Dans l’émotion qui a suivi la catastrophe de Fukushima, il était facile de décréter solennellement la sortie du nucléaire. Ce que le Conseil et les chambres fédérales se sont empressés de faire, avec une hâte curieusement inhabituelle.

Une politique initiée sous le double aiguillon de la peur et de la précipitation peut-elle jamais donner de bons résultats?

L’heure aujourd’hui est venue de dire par quoi devrait être remplacée la puissance de l’atome. En constatant déjà que les solutions possibles, qui ne sont pas légion, paraissent toutes très loin de susciter l’enthousiasme.

Les centrales à gaz d’abord, dont les défauts sautent aux yeux: coûteuses et surtout diablement polluantes.
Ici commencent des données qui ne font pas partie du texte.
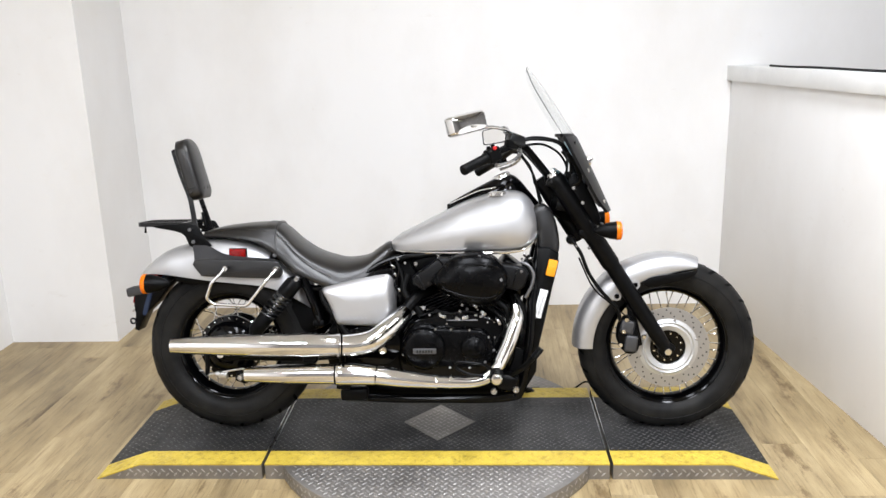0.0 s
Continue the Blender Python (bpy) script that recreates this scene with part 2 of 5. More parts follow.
def tube(bm, pts, radius, segs=12, per=6, flat=1.0, radii=None):
    """A round bar along a smooth line. radius: one number, or radii given at the points."""
    line = spline(pts, per)
    n = len(line)
    if radii is not None:
        rr = [v[0] for v in spline([(r, 0, 0) for r in radii], per)]
    else:
        rr = [radius] * n
    rings, up = [], None
    for i, p in enumerate(line):
        d = (line[min(i + 1, n - 1)] - line[max(i - 1, 0)]).normalized()
        if up is None:
            up = Vector((0, 1, 0)) if abs(d.y) < 0.9 else Vector((0, 0, 1))
        side = d.cross(up).normalized()
        up = side.cross(d).normalized()
        rings.append([p + rr[i] * (math.cos(a) * side + flat * math.sin(a) * up) for a in (2 * math.pi * k / segs for k in range(segs))])
    skin(bm, rings)
    return bm


def bar(pts, radius, segs=12, per=6, flat=1.0, radii=None):
    return tube(bmesh.new(), pts, radius, segs, per, flat, radii)


def lathe(bm, profile, centre, segs=48, axis="y", closed=False):
    """Turns (radius, along) pairs round an axis through centre."""
    c = Vector(centre)
    rings = []
    for k in range(segs):
        a = 2 * math.pi * k / segs
        ring = []
        for r, s in profile:
            if axis == "y":
                ring.append(c + Vector((r * math.cos(a), s, r * math.sin(a))))
            elif axis == "x":
                ring.append(c + Vector((s, r * math.cos(a), r * math.sin(a))))
            else:
                ring.append(c + Vector((r * math.cos(a), r * math.sin(a), s)))
        rings.append([bm.verts.new(p) for p in ring])
    m = len(profile)
    for i in range(segs):
        a, b = rings[i], rings[(i + 1) % segs]
        for j in range(m if closed else m - 1):
            k = (j + 1) % m
            bm.faces.new((a[j], a[k], b[k], b[j]))
    if not closed:
        for j in (0, m - 1):
            if profile[j][0] > 1e-6:
                bm.faces.new([r[j] for r in rings])
    bmesh.ops.remove_doubles(bm, verts=bm.verts, dist=1e-6)
    return bm


def turned(profile, centre, segs=48, axis="y", closed=False):
    return lathe(bmesh.new(), profile, centre, segs, axis, closed)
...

Même pour une phase de transition comme le veut Doris Leuthard — étalée sur plusieurs décennies –, ces centrales à gaz représentent un gros pas en arrière, quel que soit le nombre retenu.

A l’heure précisément où l’Office fédéral de l’environnement (OFEV) annonce pour 2010 ce brillant résultat: une hausse de 3,4% des gaz à effet de serre émis en 2010 par la Suisse. La gauche s’indigne déjà et la droite ricane. Sur l’air de «on vous l’avait bien dit que sortir du nucléaire, ça ne serait pas de la tarte».
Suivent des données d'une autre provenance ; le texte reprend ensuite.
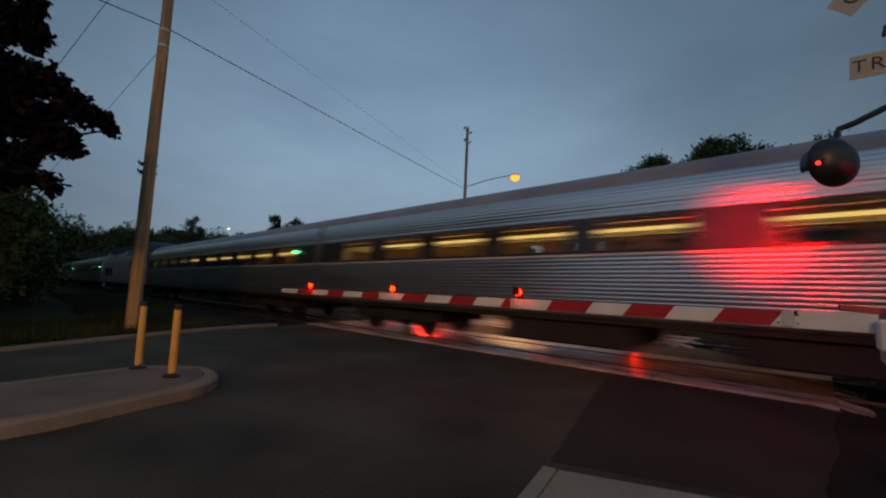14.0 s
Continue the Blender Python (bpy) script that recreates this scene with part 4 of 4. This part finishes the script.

Quant au potentiel du courant vert — hydraulique, éolien, solaire –, il donne jusqu’ici surtout lieu à une bataille de chiffres fort contradictoires entre experts, avec toute une gamme d’avenirs hypothétiques, dessinés à la hâte, du plus mirobolant au plus rachitique.

Le Conseil fédéral vient de redire son scepticisme envers l’éolien — trop d’atteintes aux paysages — et sa foi dans le potentiel de l’hydro-électrique. Sauf qu’il y a urgence et que les projets déjà dans les cartons, en Valais comme aux Grisons, verront fleurir une levée de boucliers chez les amis de la nature, ainsi que des oppositions de tout ordre, occasionnant des retards considérables.

Restent les économies d’énergie substantielles à attendre notamment d’un assainissement général des bâtiments. Mais comme pour le courant vert, tout cela a un coût et pourrait se heurter à nombre de résistances, pas toujours bien intentionnées, aussi bien privées que politiques.

Que faire, donc? Manger son chapeau et se retourner vers le bon vieux nucléaire? Politiquement impensable. D’autant que les milieux de l’atome, à force de vivre dans un déni perpétuel de tout accident, de jurer bien trop vite et bien trop tôt leur grands dieux que plus rien jamais ne pouvait arriver, ont perdu toute crédibilité, toute capacité surtout à défendre le pourtant défendable, à faire valoir que le nucléaire nouvelle génération apporterait des garanties de sécurité jamais égalées — ce qui pourrait sembler logique — et que le temps ne devrait faire, technologie aidant, que travailler à l’avènement d’une industrie forcément de plus en plus sûre.

Au lieu de quoi les têtes les mieux pensantes de l’atome, ingénieurs et physiciens les plus pointus, apparaissent aujourd’hui comme de dangereux, d’irresponsables apprentis sorciers. Et peu importe qu’ils ne le soient pas.

Alors? Alors une seule certitude: il s’avérera de plus en plus en difficile, de plus en plus puéril, de laisser croire que puissent cohabiter ces deux folles aspirations politiques, contemporaines et néanmoins contradictoires: la croissance perpétuelle et l’abandon du nucléaire. Ce sera probablement l’une ou l’autre. Faites vos jeux.